C’est l’histoire d’un coup de gueule, et même de plusieurs. Tout d’abord, il y a celui (bien légitime) du détournement d’image avec le photographe français Roberto Neumiller, dont l’un des plus célèbres clichés a été utilisé sans aucun respect du droit de la propriété intellectuelle et artistique.
Et comme si cela ne suffisait pas d’oublier de lui demander son accord (et donc de lui payer d’éventuels droits d’auteur), la signification même de cette photo très symbolique a été largement détournée pour ne pas dire carrément déformée à des fins politiques, et pour transmettre un message peu recommandable. Le second coup de gueule est donc celui (ceux !) de tous les photographes qui évidemment se font le relais de leur confrère pour dénoncer ce qui n’est ni plus ni moins, que du vol. Bref, on en parle sur le net.
Le détournement d’image
Il me semble que nous l’avons tous vu un jour ou l’autre cette image d’un camion roulant en plein désert incroyablement chargé d’hommes et de ballots de toutes tailles. Une photo qui fascine il est vrai, et que Roberto Neumiller a prise en 2006, pendant l’un des nombreux voyages liés à sa collaboration avec l’association SOS Sahel, elle-même fondée en 1976 suite aux grandes sécheresses qui avaient décimé la population de ces régions. Le public avait d’ailleurs pu découvrir une sélection de ces images, souvent magnifiques, sur les grilles du Jardin du Luxembourg à Paris, où elles furent exposées en 2007. L’histoire d’un retour au pays. Soyons clairs : cette image a été utilisée en détournement d’image par des sites et autres blogs politiques d’obédience « à droite de la droite ». On comprend pourquoi et il n’est pas nécessaire de faire un dessin. Alors sans émettre le moindre jugement (nous ne sommes pas là pour ça), le détournement est avéré lorsque l’on sait ce que représente vraiment cette image, et ça c’est son auteur qui nous l’explique en quelques lignes : « Après une période de travail en Libye et après avoir été payés en argent local non-échangeable en francs CFA, ces travailleurs migrants achètent avec leurs économies des tas de marchandises (des vélos, des machines à coudre, des télés, etc.) avant de rentrer chez eux au terme d’un voyage éprouvant de 2500 km à travers le désert. Ils les vendront ensuite au pays… Ce sont donc de « riches » marchands et pas de pauvres demandeurs d’asile !»

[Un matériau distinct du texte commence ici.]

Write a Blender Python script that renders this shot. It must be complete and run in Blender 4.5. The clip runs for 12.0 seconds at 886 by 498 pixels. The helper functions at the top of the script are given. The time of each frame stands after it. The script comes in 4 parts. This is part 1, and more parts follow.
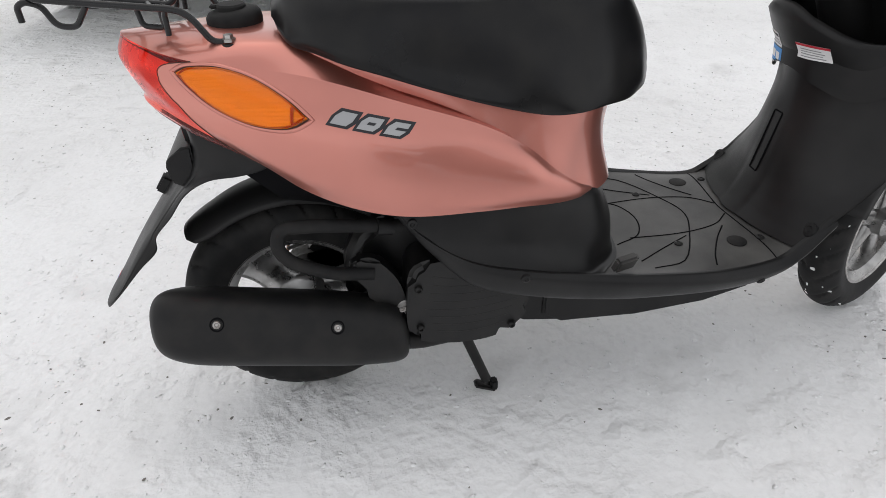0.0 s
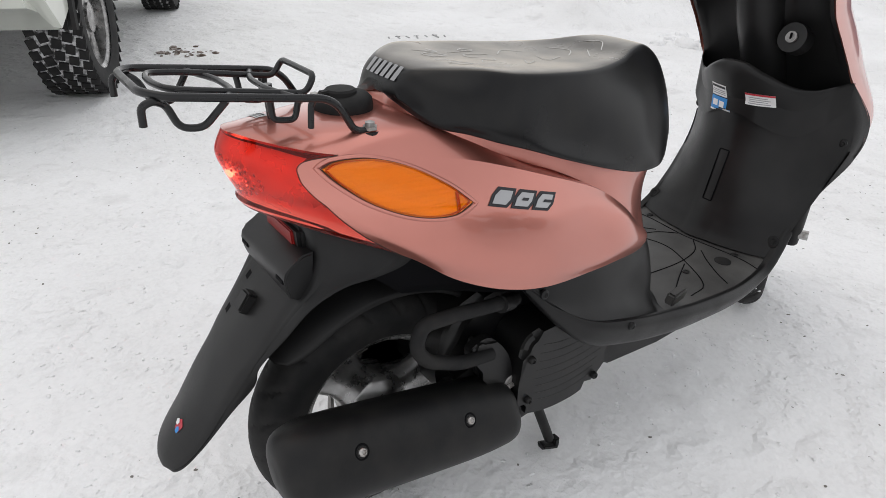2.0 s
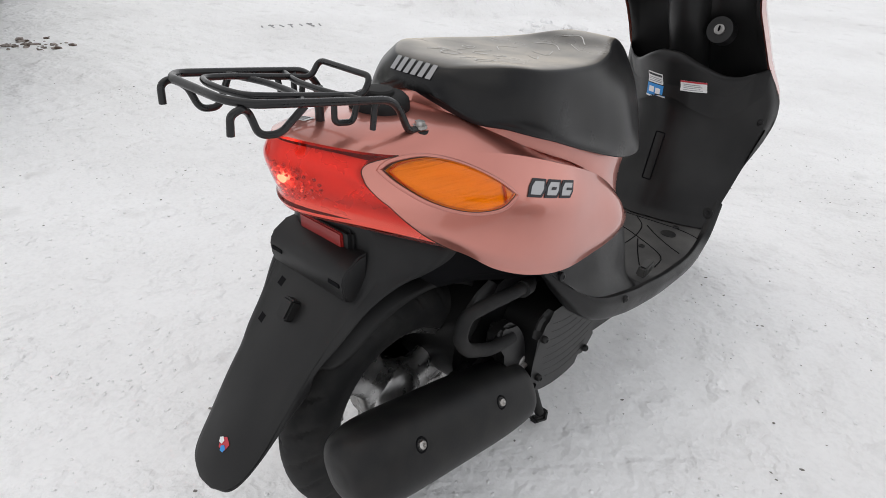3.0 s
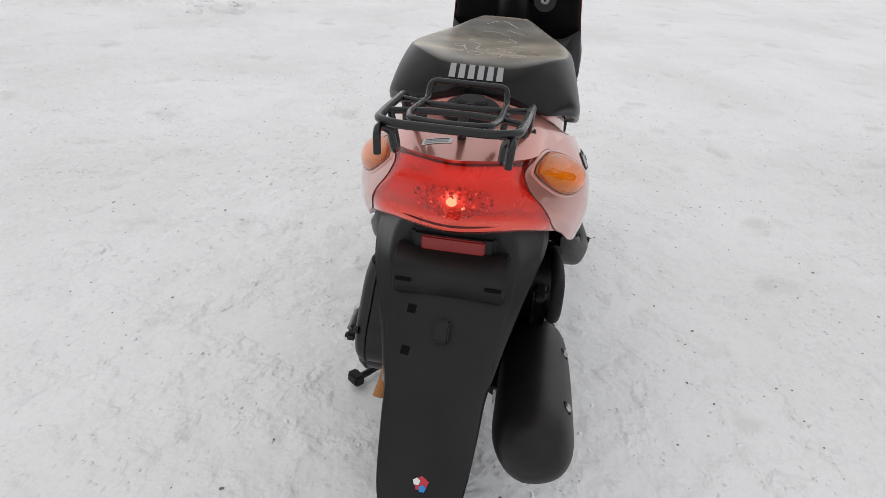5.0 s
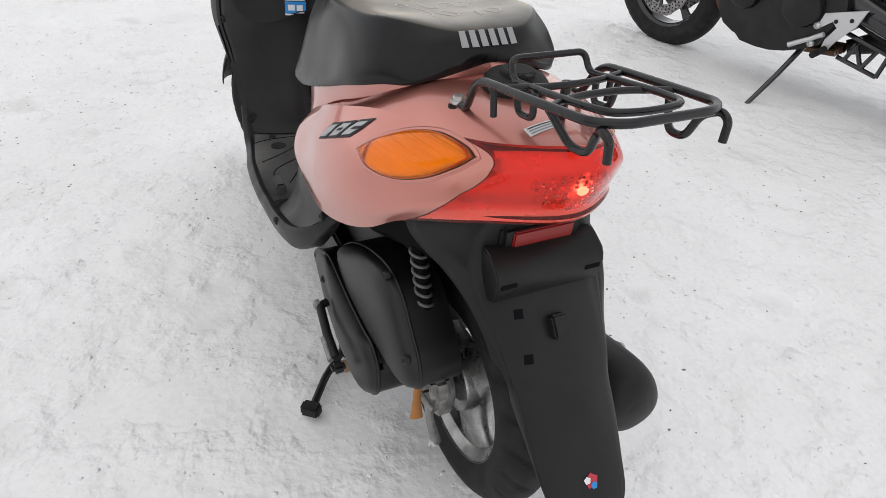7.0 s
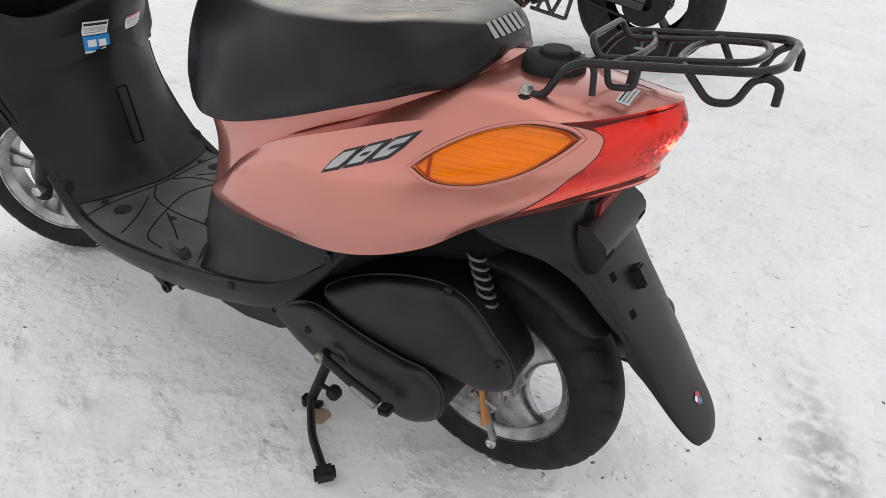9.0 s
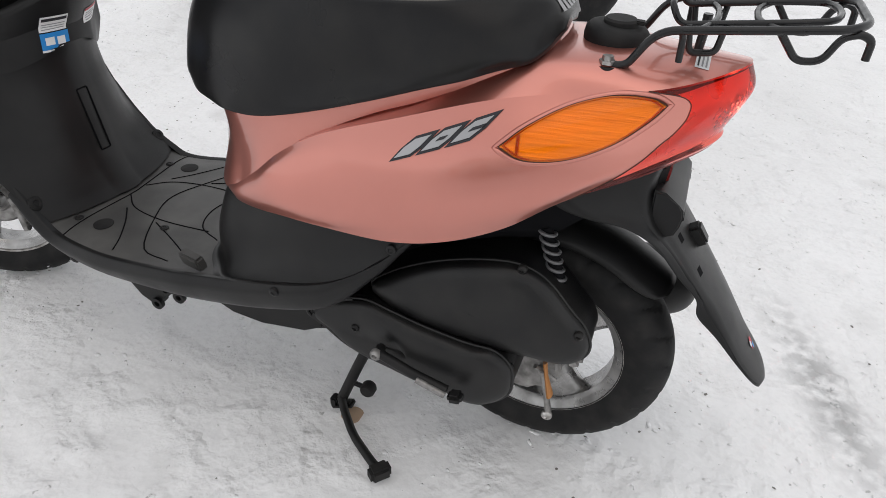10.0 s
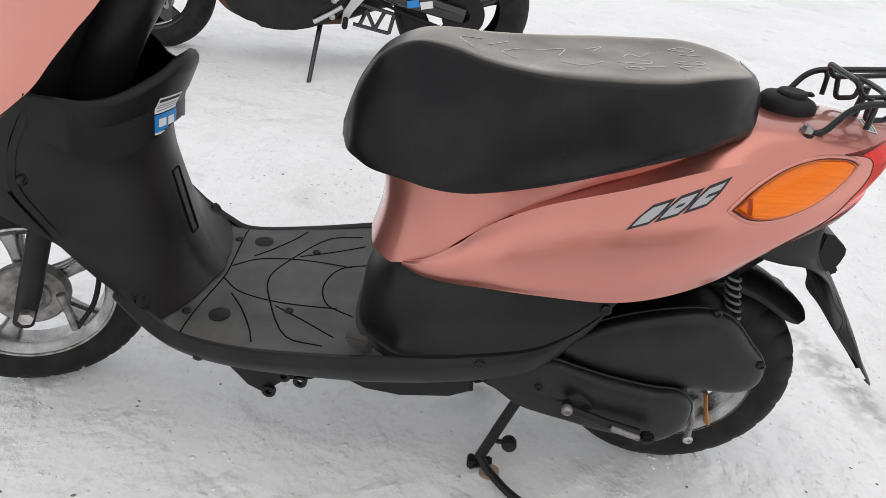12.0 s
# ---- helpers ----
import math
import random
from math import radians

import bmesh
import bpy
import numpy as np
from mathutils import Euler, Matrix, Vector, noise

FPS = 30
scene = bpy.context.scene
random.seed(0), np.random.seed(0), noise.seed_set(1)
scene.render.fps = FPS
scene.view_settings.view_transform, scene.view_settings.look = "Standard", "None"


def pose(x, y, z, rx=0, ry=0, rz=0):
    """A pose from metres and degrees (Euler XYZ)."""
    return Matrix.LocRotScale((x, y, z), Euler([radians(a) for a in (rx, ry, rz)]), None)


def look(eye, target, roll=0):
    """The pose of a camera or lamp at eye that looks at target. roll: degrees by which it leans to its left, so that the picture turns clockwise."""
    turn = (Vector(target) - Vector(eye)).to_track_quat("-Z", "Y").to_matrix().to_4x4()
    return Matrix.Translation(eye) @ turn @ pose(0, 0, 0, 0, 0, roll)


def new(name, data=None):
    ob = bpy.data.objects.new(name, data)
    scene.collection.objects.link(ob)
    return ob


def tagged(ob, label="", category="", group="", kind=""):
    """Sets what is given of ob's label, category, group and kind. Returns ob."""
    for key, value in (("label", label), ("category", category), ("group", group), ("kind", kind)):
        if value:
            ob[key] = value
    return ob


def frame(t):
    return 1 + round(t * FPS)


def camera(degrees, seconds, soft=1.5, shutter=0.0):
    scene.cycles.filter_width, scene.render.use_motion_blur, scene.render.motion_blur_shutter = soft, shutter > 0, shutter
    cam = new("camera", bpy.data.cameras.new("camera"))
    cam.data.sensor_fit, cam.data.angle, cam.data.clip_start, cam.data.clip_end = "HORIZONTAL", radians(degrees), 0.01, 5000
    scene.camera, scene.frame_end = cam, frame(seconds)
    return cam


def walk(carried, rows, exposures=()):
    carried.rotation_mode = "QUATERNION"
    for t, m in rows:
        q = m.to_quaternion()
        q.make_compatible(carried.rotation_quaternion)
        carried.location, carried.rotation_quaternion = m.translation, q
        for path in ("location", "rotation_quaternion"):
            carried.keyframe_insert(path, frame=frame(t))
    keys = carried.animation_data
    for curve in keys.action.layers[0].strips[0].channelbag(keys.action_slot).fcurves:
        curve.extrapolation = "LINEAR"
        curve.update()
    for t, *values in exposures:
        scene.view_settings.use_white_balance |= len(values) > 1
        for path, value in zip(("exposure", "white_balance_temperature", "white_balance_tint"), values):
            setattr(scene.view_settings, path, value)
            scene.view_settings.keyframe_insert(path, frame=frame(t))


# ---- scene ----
cam = camera(67.0, 12.0, 0.8)
PATH = [
    (0, (0.108, -1.019, 0.935), (0.351, 0.637, -0.159), -2.3),
    (0.5, (-0.013, -0.914, 0.913), (0.353, 0.701, -0.208), 0.3),
    (1, (-0.174, -0.862, 0.945), (0.465, 0.740, -0.067), 1.0),
    (1.5, (-0.346, -0.845, 0.977), (0.505, 0.696, 0.027), 0.9),
    (2, (-0.415, -0.763, 0.941), (0.617, 0.668, -0.001), 1.5),
    (2.5, (-0.475, -0.685, 0.931), (0.719, 0.578, -0.058), 2.4),
    (3, (-0.609, -0.619, 0.951), (0.725, 0.522, -0.007), 3.8),
    (3.5, (-0.762, -0.535, 0.971), (0.688, 0.472, 0.032), 6.4),
    (3.7, (-0.788, -0.489, 0.962), (0.702, 0.448, 0.013), 6.9),
    (5.3, (-0.896, -0.006, 0.975), (0.833, 0.068, -0.028), 4.1),
    (5.5, (-0.865, 0.039, 0.976), (0.854, 0.030, -0.047), 4.6),
    (6, (-0.772, 0.159, 0.969), (0.921, -0.073, -0.071), 3.9),
    (6.5, (-0.714, 0.269, 0.966), (0.911, -0.195, -0.103), 3.6),
    (7, (-0.675, 0.416, 0.973), (0.798, -0.347, -0.144), 3.7),
    (7.2, (-0.657, 0.455, 0.963), (0.763, -0.405, -0.153), 4.9),
    (8.8, (-0.378, 0.702, 0.939), (0.526, -0.660, -0.214), 3.1),
    (9, (-0.337, 0.745, 0.949), (0.528, -0.685, -0.149), 2.6),
    (9.5, (-0.239, 0.810, 0.942), (0.490, -0.698, -0.150), 3.0),
    (10, (-0.115, 0.841, 0.935), (0.427, -0.714, -0.200), 3.1),
    (10.5, (-0.011, 0.876, 0.942), (0.374, -0.736, -0.178), 4.7),
    (11, (0.137, 0.955, 0.965), (0.320, -0.747, -0.069), 6.1),
    (11.5, (0.267, 0.982, 0.968), (0.382, -0.746, -0.033), 7.2),
    (12, (0.409, 0.955, 0.964), (0.442, -0.755, -0.074), 7.1),
]
walk(cam, [(t, look(eye, target, roll)) for t, eye, target, roll in PATH], exposures=((0.0, 0.0), (3.7, 0.0), (5.4, -0.24), (6.0, -0.26), (6.5, -0.15), (7.2, 0.04), (9.0, 0.02), (11.0, 0.04), (12.0, 0.10)))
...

Que conclure de tout cela ?
Le Droit d’Auteur est un droit inaliénable, et ce, pour tous les artistes qu’ils soient musiciens, photographes, auteurs de textes, peintres et célèbres ou non. Ce n’est pas parce qu’une image fait le tour du monde qu’elle appartient à tout le monde, et que ce « tout le monde » peut s’en servir d’illustration pour n’importe quoi ! Il y a une loi pour ça. Une loi malheureusement soumise à de fortes dérives avec le web. La plus grande vigilance est donc de rigueur et la règle simple : il faut PROTÉGER images et textes contre les possibilités infinies du « copié collé » que représente le détournement d’image. Car partage ne rime pas avec pillage.